Part of a data file

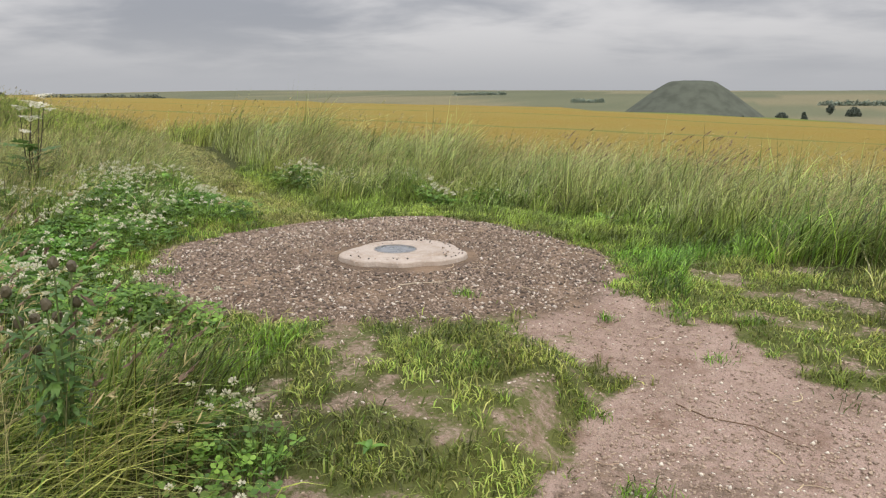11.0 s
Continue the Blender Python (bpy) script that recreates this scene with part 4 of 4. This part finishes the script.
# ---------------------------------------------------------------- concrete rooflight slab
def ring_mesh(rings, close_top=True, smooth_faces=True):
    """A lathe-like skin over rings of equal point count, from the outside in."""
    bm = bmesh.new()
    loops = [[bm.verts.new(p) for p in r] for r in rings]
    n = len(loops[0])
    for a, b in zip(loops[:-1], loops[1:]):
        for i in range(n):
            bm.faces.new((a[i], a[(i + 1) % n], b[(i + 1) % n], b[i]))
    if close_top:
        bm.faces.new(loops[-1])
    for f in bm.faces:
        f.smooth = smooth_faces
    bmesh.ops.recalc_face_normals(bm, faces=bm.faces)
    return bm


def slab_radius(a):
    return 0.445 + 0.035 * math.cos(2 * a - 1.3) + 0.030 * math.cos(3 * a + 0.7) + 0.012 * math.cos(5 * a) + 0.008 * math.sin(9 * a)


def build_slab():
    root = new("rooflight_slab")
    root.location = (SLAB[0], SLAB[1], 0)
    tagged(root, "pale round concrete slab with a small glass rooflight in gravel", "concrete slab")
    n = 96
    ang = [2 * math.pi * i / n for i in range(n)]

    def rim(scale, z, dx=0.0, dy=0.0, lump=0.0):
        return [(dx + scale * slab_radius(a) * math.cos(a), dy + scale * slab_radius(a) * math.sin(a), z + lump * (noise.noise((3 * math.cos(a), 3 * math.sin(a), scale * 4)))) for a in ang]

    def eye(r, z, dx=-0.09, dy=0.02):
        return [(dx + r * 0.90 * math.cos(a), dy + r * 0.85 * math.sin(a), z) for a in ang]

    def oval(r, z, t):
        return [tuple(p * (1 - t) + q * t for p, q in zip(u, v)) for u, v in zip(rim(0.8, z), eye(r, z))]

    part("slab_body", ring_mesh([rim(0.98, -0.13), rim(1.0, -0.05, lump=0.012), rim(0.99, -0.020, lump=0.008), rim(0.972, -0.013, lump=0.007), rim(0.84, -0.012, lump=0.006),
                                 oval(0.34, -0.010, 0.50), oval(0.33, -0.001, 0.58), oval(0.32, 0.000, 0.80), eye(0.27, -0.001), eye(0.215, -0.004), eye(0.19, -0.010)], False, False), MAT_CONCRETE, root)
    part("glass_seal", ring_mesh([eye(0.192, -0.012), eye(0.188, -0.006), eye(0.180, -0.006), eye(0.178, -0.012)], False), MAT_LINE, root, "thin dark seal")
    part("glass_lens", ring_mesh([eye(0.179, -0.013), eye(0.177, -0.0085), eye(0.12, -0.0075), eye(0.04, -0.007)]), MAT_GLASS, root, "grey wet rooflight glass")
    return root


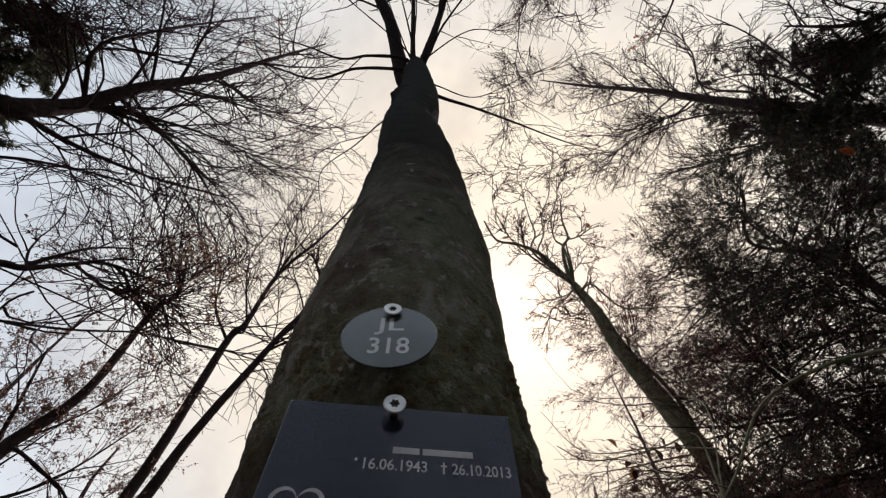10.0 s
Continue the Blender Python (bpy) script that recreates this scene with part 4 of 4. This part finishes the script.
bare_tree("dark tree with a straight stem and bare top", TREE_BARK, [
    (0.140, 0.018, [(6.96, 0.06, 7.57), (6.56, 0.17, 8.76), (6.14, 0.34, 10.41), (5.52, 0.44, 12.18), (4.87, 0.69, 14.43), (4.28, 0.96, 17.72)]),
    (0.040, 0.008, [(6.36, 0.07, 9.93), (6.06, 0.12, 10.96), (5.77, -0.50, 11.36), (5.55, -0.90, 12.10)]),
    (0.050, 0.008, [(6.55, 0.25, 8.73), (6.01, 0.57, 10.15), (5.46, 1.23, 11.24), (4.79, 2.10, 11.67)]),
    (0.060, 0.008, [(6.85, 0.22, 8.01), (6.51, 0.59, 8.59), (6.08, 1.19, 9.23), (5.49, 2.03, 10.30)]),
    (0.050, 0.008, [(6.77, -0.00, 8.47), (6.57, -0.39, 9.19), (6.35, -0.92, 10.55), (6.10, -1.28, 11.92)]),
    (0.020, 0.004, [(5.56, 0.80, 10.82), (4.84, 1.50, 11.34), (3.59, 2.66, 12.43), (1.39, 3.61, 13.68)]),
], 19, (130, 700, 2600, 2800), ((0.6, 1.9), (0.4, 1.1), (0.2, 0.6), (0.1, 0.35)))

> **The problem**
Leave out the pictures and repeat everything else in the records exactly.

> **Expected answer**
11.0 s
Continue the Blender Python (bpy) script that recreates this scene with part 4 of 4. This part finishes the script.
# ---------------------------------------------------------------- concrete rooflight slab
def ring_mesh(rings, close_top=True, smooth_faces=True):
    """A lathe-like skin over rings of equal point count, from the outside in."""
    bm = bmesh.new()
    loops = [[bm.verts.new(p) for p in r] for r in rings]
    n = len(loops[0])
    for a, b in zip(loops[:-1], loops[1:]):
        for i in range(n):
            bm.faces.new((a[i], a[(i + 1) % n], b[(i + 1) % n], b[i]))
    if close_top:
        bm.faces.new(loops[-1])
    for f in bm.faces:
        f.smooth = smooth_faces
    bmesh.ops.recalc_face_normals(bm, faces=bm.faces)
    return bm


def slab_radius(a):
    return 0.445 + 0.035 * math.cos(2 * a - 1.3) + 0.030 * math.cos(3 * a + 0.7) + 0.012 * math.cos(5 * a) + 0.008 * math.sin(9 * a)


def build_slab():
    root = new("rooflight_slab")
    root.location = (SLAB[0], SLAB[1], 0)
    tagged(root, "pale round concrete slab with a small glass rooflight in gravel", "concrete slab")
    n = 96
    ang = [2 * math.pi * i / n for i in range(n)]

    def rim(scale, z, dx=0.0, dy=0.0, lump=0.0):
        return [(dx + scale * slab_radius(a) * math.cos(a), dy + scale * slab_radius(a) * math.sin(a), z + lump * (noise.noise((3 * math.cos(a), 3 * math.sin(a), scale * 4)))) for a in ang]

    def eye(r, z, dx=-0.09, dy=0.02):
        return [(dx + r * 0.90 * math.cos(a), dy + r * 0.85 * math.sin(a), z) for a in ang]

    def oval(r, z, t):
        return [tuple(p * (1 - t) + q * t for p, q in zip(u, v)) for u, v in zip(rim(0.8, z), eye(r, z))]

    part("slab_body", ring_mesh([rim(0.98, -0.13), rim(1.0, -0.05, lump=0.012), rim(0.99, -0.020, lump=0.008), rim(0.972, -0.013, lump=0.007), rim(0.84, -0.012, lump=0.006),
                                 oval(0.34, -0.010, 0.50), oval(0.33, -0.001, 0.58), oval(0.32, 0.000, 0.80), eye(0.27, -0.001), eye(0.215, -0.004), eye(0.19, -0.010)], False, False), MAT_CONCRETE, root)
    part("glass_seal", ring_mesh([eye(0.192, -0.012), eye(0.188, -0.006), eye(0.180, -0.006), eye(0.178, -0.012)], False), MAT_LINE, root, "thin dark seal")
    part("glass_lens", ring_mesh([eye(0.179, -0.013), eye(0.177, -0.0085), eye(0.12, -0.0075), eye(0.04, -0.007)]), MAT_GLASS, root, "grey wet rooflight glass")
    return root


10.0 s
Continue the Blender Python (bpy) script that recreates this scene with part 4 of 4. This part finishes the script.
bare_tree("dark tree with a straight stem and bare top", TREE_BARK, [
    (0.140, 0.018, [(6.96, 0.06, 7.57), (6.56, 0.17, 8.76), (6.14, 0.34, 10.41), (5.52, 0.44, 12.18), (4.87, 0.69, 14.43), (4.28, 0.96, 17.72)]),
    (0.040, 0.008, [(6.36, 0.07, 9.93), (6.06, 0.12, 10.96), (5.77, -0.50, 11.36), (5.55, -0.90, 12.10)]),
    (0.050, 0.008, [(6.55, 0.25, 8.73), (6.01, 0.57, 10.15), (5.46, 1.23, 11.24), (4.79, 2.10, 11.67)]),
    (0.060, 0.008, [(6.85, 0.22, 8.01), (6.51, 0.59, 8.59), (6.08, 1.19, 9.23), (5.49, 2.03, 10.30)]),
    (0.050, 0.008, [(6.77, -0.00, 8.47), (6.57, -0.39, 9.19), (6.35, -0.92, 10.55), (6.10, -1.28, 11.92)]),
    (0.020, 0.004, [(5.56, 0.80, 10.82), (4.84, 1.50, 11.34), (3.59, 2.66, 12.43), (1.39, 3.61, 13.68)]),
], 19, (130, 700, 2600, 2800), ((0.6, 1.9), (0.4, 1.1), (0.2, 0.6), (0.1, 0.35)))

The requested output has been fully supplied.